Jobs disappear when they are submitted. Navid should give pipeline lsf job number when it is submitted. We should have mechanism for monitoring jobs from web.
Express queue sometimes takes >45 minutes to start jobs. Thus Navid's cleanup jobs can be delayed for a long time.
Sometimes we exceed 600 simultaneous connections to database. New connection pool will queue excess connections and mitigate this problem.
Database hiccup can cause status of pipeline to become very confused. Actual problem seen was caused by two job schedulers running simultaneously on test pipeline.
No script to nuke running jobs (in case of pending database outage).
We should have a web interface to allow to look at batch jobs. This could be tied into pipeline if pipeline new LSF job number.
Cannot view log file while job is running. Navid puts job file in temporary location and moves it at end of job (Why? We should ask Navid). Dan has location of log file so web interface could show it.
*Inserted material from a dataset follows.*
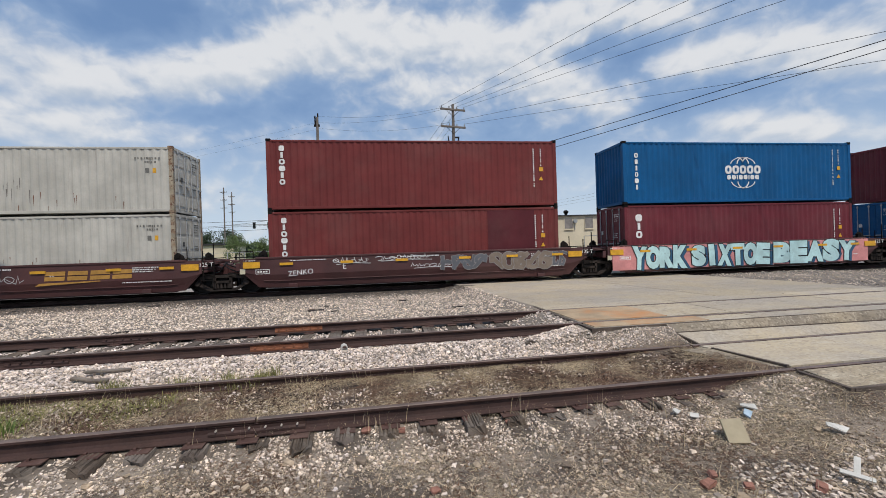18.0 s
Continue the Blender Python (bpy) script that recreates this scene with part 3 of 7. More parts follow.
lay_ties(NEAR_A, NEAR_B, -11.5, 4.6, 0.46, worn_ties, "weathered split grey wooden tie half buried in gravel", drop=0.168, shift=0.0, group="ties of the near track")
lay_ties(MID_A, MID_B, -19, 3.2, 0.52, plain_ties, "weathered grey-brown wooden tie between pale ballast", group="ties of the middle track")
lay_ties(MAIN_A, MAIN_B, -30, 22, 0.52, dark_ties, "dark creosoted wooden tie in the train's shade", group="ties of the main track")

# splice bars
PALE_BOLT = surface("pale_bolt_head", (0.42, 0.38, 0.34), 0.7, vary=0.3, scale=9, fine=50, bump=0.1)
def splice(line, x, length, material, label, bolts=6, bolt_material=None):
    t = thing("joint_bar", label, "joint bar", rail_matrix(line, x), "joint bars")
    for side in (-1, 1):
        s = Shape().prism([(side * 0.012, -0.14), (side * 0.034, -0.145), (side * 0.036, -0.12), (side * 0.022, -0.1), (side * 0.022, -0.07), (side * 0.034, -0.048), (side * 0.012, -0.05)], "x", -length / 2, length / 2)
        bar = part("bar", s, material, t)
        for i in range(bolts):
            bx = -length / 2 + length * (i + 0.5) / bolts
            part("bolt", Shape().rod((bx, side * 0.02, -0.085), (bx, side * 0.05, -0.085), 0.017 if bolt_material is None else 0.010, 6), bolt_material or material, bar)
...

Lack of timestamps (in log files). Tom suggests writing timestamp plus node to log file at every transition. Matt suggests using Perl logger for messages printed by batch system. Matt suggests replaceing print statements with C++ logger, but Richard points out Gaudi already has message service.
Writing all log files to u05 will eventually cause NFS problems.
We have not been able to successfully use scratch space reliably with non-Babar machines. We should raise this with SCCS. (Perhaps we can use lsf to tell us which machines have scratch space).
Tom would like to be able to change queues for tasks.
Would like to have a flexible way to specify file locations.
Hard to grep log files because file names (x2000) exceed unix command line limit.
Should not have to edit gleam wrapper script.
Display summary of running jobs in task (e.g. cpu time used, node, time queued etc).